The public début of Engine #901 occurred in the Fall of 2002 at the Northwest Ohio Railroad Preservation Park. Once again passengers are able to ride this famous train.
SIDEBAR: Steam Locomotive Nomenclature
During the era of steam railroads, a special notation evolved to classify steam locomotives.
This notation was based on the prominent oversized driver wheels which received the power of the steam pistons and transferred it to the rails to move the train forward and the additional guide wheels which supported the engine and kept it on the rails but did not supply power to move the train forward.
The notation is composed of three sets of values describing the arrangement of locomotive wheels. The first set "XX-" represents the number of guide wheels in front of the driver wheels. The second set "-XX-" represents the number of driver wheels and the third set "-XX" represents the guide wheels behind the driver wheels.
With this notation, the first engines on the M&B (Mary & Benjamin) line were 4-4-0's, that is, they had four leading guide wheels at the front of the engine on two axles and four drive wheels behind the front guide wheels also on two axles.

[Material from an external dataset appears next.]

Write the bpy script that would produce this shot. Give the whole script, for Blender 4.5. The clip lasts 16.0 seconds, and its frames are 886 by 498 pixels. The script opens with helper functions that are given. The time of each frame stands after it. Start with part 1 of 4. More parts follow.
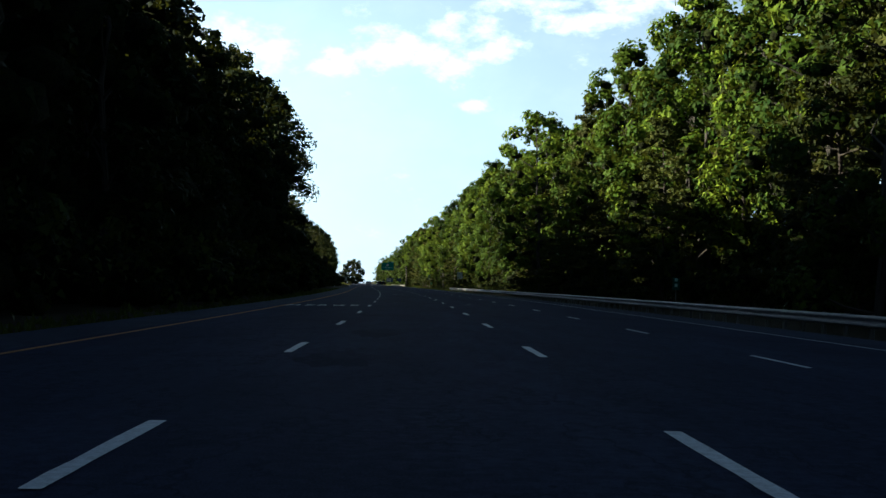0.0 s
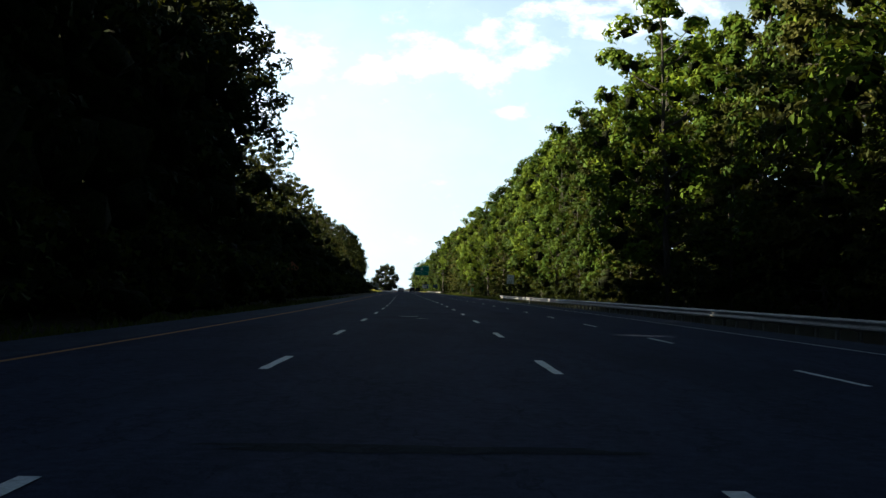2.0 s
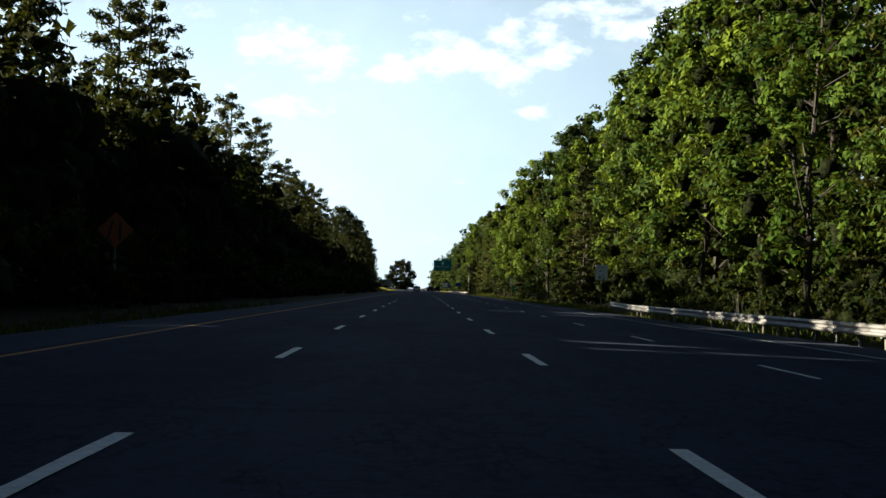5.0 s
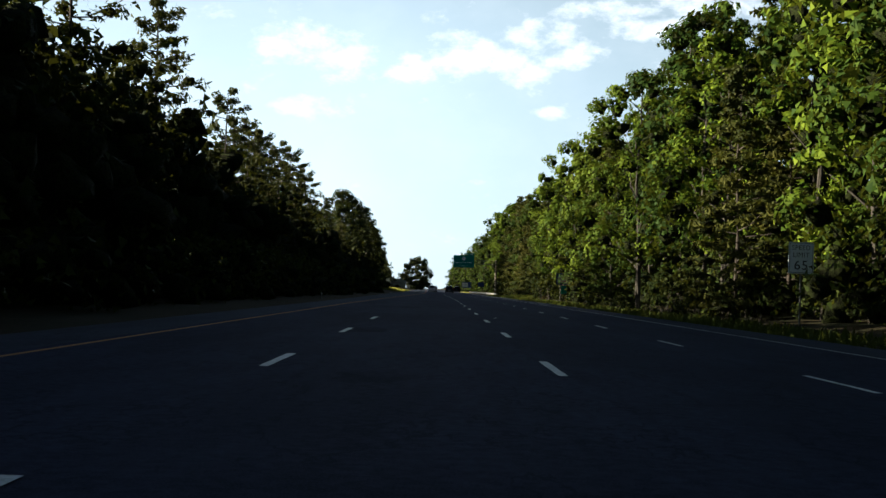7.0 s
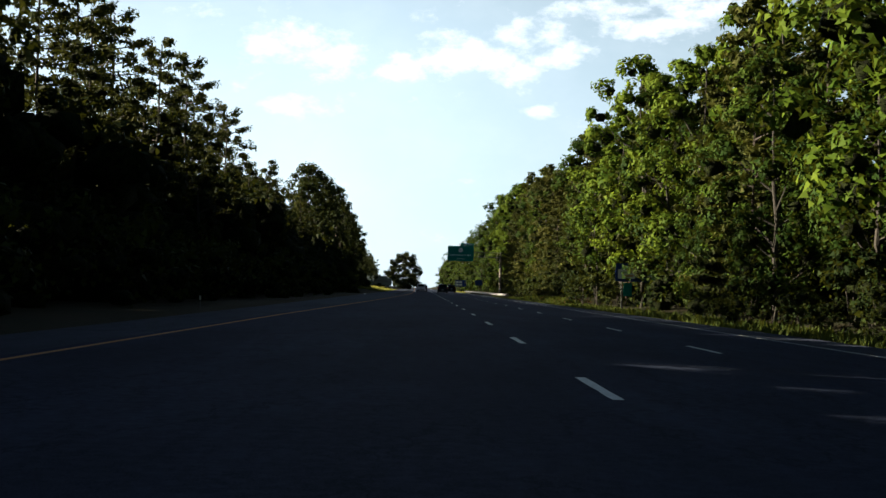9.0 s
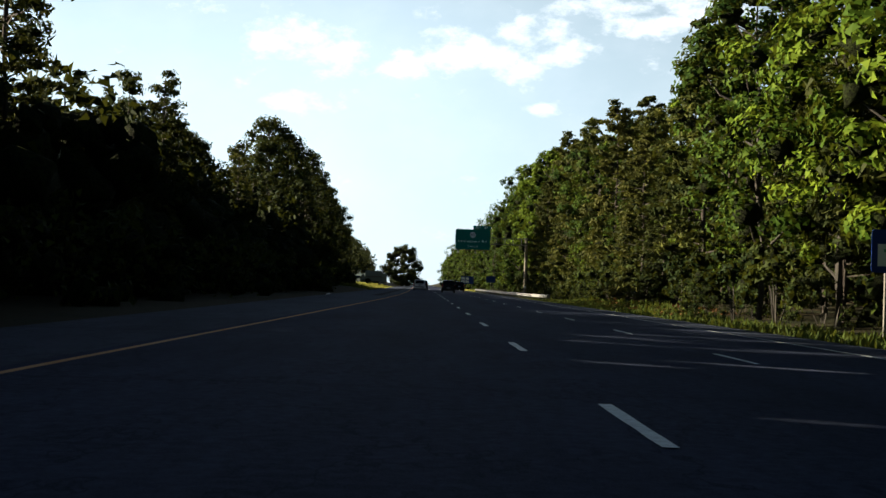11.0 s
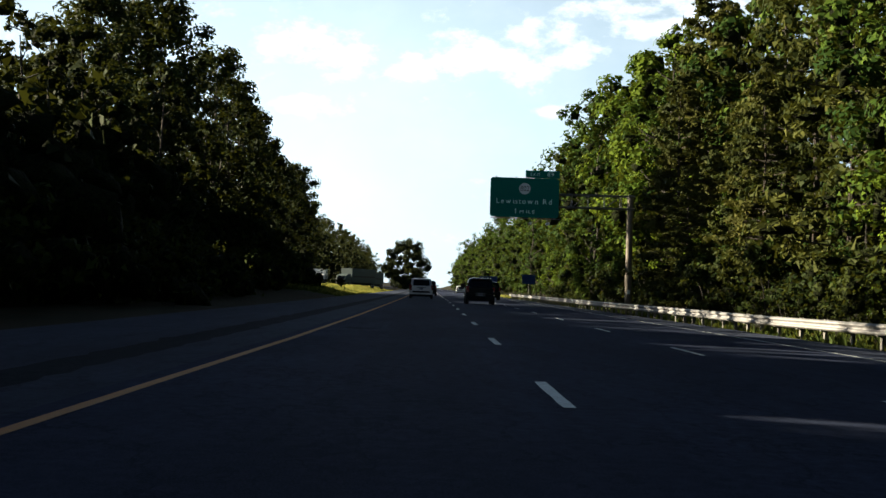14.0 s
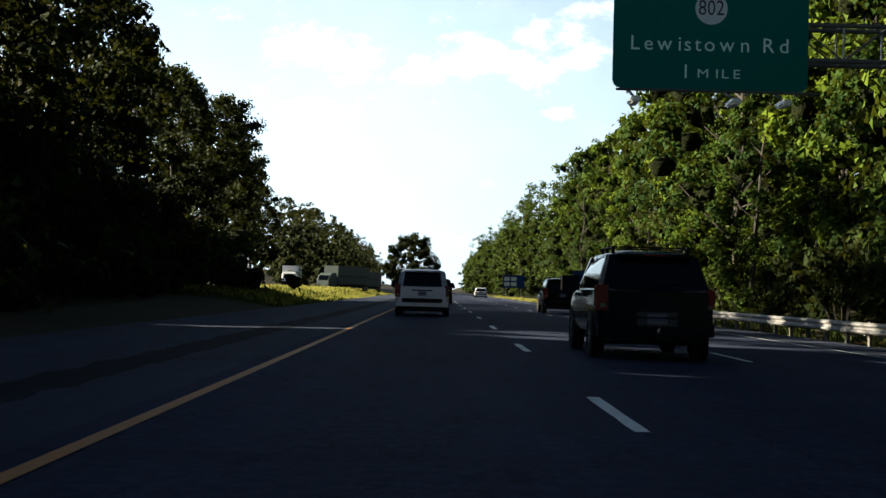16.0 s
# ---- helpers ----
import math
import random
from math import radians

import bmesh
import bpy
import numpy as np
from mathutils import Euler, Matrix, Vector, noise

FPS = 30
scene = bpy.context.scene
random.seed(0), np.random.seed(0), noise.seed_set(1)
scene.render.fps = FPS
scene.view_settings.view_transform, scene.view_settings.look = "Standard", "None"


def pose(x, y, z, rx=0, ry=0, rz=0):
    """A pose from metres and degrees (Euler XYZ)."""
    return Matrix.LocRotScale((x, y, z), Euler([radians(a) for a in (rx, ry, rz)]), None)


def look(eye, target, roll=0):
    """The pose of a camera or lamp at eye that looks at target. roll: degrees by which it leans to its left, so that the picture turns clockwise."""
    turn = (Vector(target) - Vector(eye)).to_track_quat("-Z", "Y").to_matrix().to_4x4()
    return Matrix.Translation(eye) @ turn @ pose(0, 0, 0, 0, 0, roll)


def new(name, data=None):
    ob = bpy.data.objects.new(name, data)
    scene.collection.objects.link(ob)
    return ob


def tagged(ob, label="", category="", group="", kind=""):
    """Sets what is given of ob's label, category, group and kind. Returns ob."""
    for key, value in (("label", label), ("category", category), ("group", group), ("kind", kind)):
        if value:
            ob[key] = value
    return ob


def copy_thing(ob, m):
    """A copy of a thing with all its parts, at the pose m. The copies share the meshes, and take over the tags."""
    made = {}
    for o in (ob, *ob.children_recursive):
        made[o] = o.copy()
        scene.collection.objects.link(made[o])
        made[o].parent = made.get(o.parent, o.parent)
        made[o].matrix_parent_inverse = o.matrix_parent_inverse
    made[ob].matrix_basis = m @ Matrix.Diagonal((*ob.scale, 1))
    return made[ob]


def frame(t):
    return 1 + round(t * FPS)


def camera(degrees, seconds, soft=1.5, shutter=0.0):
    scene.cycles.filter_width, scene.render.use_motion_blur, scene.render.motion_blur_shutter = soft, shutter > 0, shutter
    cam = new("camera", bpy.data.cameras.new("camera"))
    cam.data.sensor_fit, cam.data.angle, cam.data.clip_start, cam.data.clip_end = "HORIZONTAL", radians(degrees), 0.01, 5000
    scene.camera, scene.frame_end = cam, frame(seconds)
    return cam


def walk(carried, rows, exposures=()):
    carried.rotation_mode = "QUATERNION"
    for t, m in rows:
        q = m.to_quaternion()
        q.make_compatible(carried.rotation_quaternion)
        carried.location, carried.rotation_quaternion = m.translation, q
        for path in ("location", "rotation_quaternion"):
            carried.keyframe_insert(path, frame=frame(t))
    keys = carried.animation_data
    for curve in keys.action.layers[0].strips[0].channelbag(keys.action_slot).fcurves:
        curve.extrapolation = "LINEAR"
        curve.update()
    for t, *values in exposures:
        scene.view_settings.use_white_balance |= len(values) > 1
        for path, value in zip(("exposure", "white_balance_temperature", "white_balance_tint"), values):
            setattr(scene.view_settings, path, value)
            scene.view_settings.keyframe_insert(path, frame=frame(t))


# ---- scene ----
# A wooded three-lane highway. Places on it are given as s (metres along the road) and u (metres to the right of the lane line).
EYE = 1.017
cam = camera(38.3, 16.0, soft=1.5, shutter=0.0)
PATH = [
    (0, -1.806, -0.135, 1.493, 1.579, 1.093),
    (0.5, -2.353, 15.545, 1.884, 1.813, 0.900),
    (1, -3.064, 31.492, 2.169, 1.767, 1.086),
    (1.5, -3.862, 47.310, 2.730, 1.845, 0.990),
    (2, -4.769, 63.176, 3.203, 1.843, 0.929),
    (2.5, -5.840, 79.152, 3.641, 1.749, 0.808),
    (3, -7.027, 94.955, 3.838, 1.631, 1.208),
    (3.6, -8.492, 114.015, 4.064, 1.592, 1.370),
    (4.25, -10.104, 134.675, 4.086, 1.677, 1.505),
    (4.9, -11.740, 155.352, 4.083, 1.783, 1.561),
    (5.5, -13.295, 174.456, 4.239, 1.803, 1.508),
    (6, -14.599, 190.387, 4.475, 1.723, 1.544),
    (6.5, -15.946, 206.325, 4.722, 1.722, 1.316),
    (7, -17.358, 221.372, 4.887, 1.779, 1.780),
    (7.5, -18.866, 237.102, 4.780, 1.816, 1.720),
    (8, -20.377, 253.189, 4.603, 1.743, 1.580),
    (8.5, -21.815, 269.301, 4.446, 1.675, 1.800),
    (9, -23.196, 285.433, 4.415, 1.745, 1.721),
    (9.6, -24.877, 304.809, 4.366, 1.720, 1.875),
    (10.25, -26.684, 325.791, 4.410, 1.663, 2.012),
    (10.9, -28.487, 346.649, 4.481, 1.618, 2.055),
    (11.5, -30.146, 365.690, 4.504, 1.629, 1.953),
    (12, -31.508, 381.358, 4.471, 1.709, 1.887),
    (12.5, -32.898, 397.202, 4.474, 1.710, 1.820),
    (13, -34.268, 412.911, 4.565, 1.689, 1.866),
    (13.5, -35.669, 428.584, 4.730, 1.707, 1.919),
    (14, -37.128, 444.290, 4.905, 1.728, 1.820),
    (14.5, -38.624, 459.942, 5.005, 1.666, 1.958),
    (15, -40.109, 475.391, 5.154, 1.608, 1.881),
    (15.5, -41.642, 490.937, 5.225, 1.649, 2.033),
    (16, -43.206, 506.660, 5.290, 1.820, 1.450),
]


def aim(x, y, yaw, pitch, roll):
    a, b = radians(yaw), radians(pitch)
    eye = Vector((x, y, EYE))
    return look(eye, eye + Vector((-math.sin(a) * math.cos(b), math.cos(a) * math.cos(b), math.sin(b))), roll)


walk(cam, [(t, aim(x, y, yaw, pitch, roll)) for t, x, y, yaw, pitch, roll in PATH],
     exposures=[(0.0, 2.26, 5400, 2), (2.0, 2.36, 5750, 5), (6.0, 2.13, 5800, 6), (12.0, 2.16, 6000, 7), (16.0, 2.36, 5850, 7)])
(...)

The 4-4-0's had no trailing guide wheels behind the drive wheels. Viewed from the side, a 4-4-0 engine shows two small wheels in front of two larger wheels.
The later 4-6-0 engines looked similar to the 4-4-0's except for the addition of an extra pair of driver wheels.
The last engines built at the Israelite House of David in the 1940's were 2-6-2 engines - two leading guide wheels on one axle in front of six driver wheels and, unlike the earlier M&B engines, two trailing guide wheels behind the drive wheels.
In addition to wheel nomenclature, various styles of engines were given names. These names were often taken from a famous locomotive model.
The 4-4-0 configurations were also known as "American Standards."
The later 4-6-0s were appropriately called "ten wheelers".
And the final 2-6-2 design, was named the "Prairie."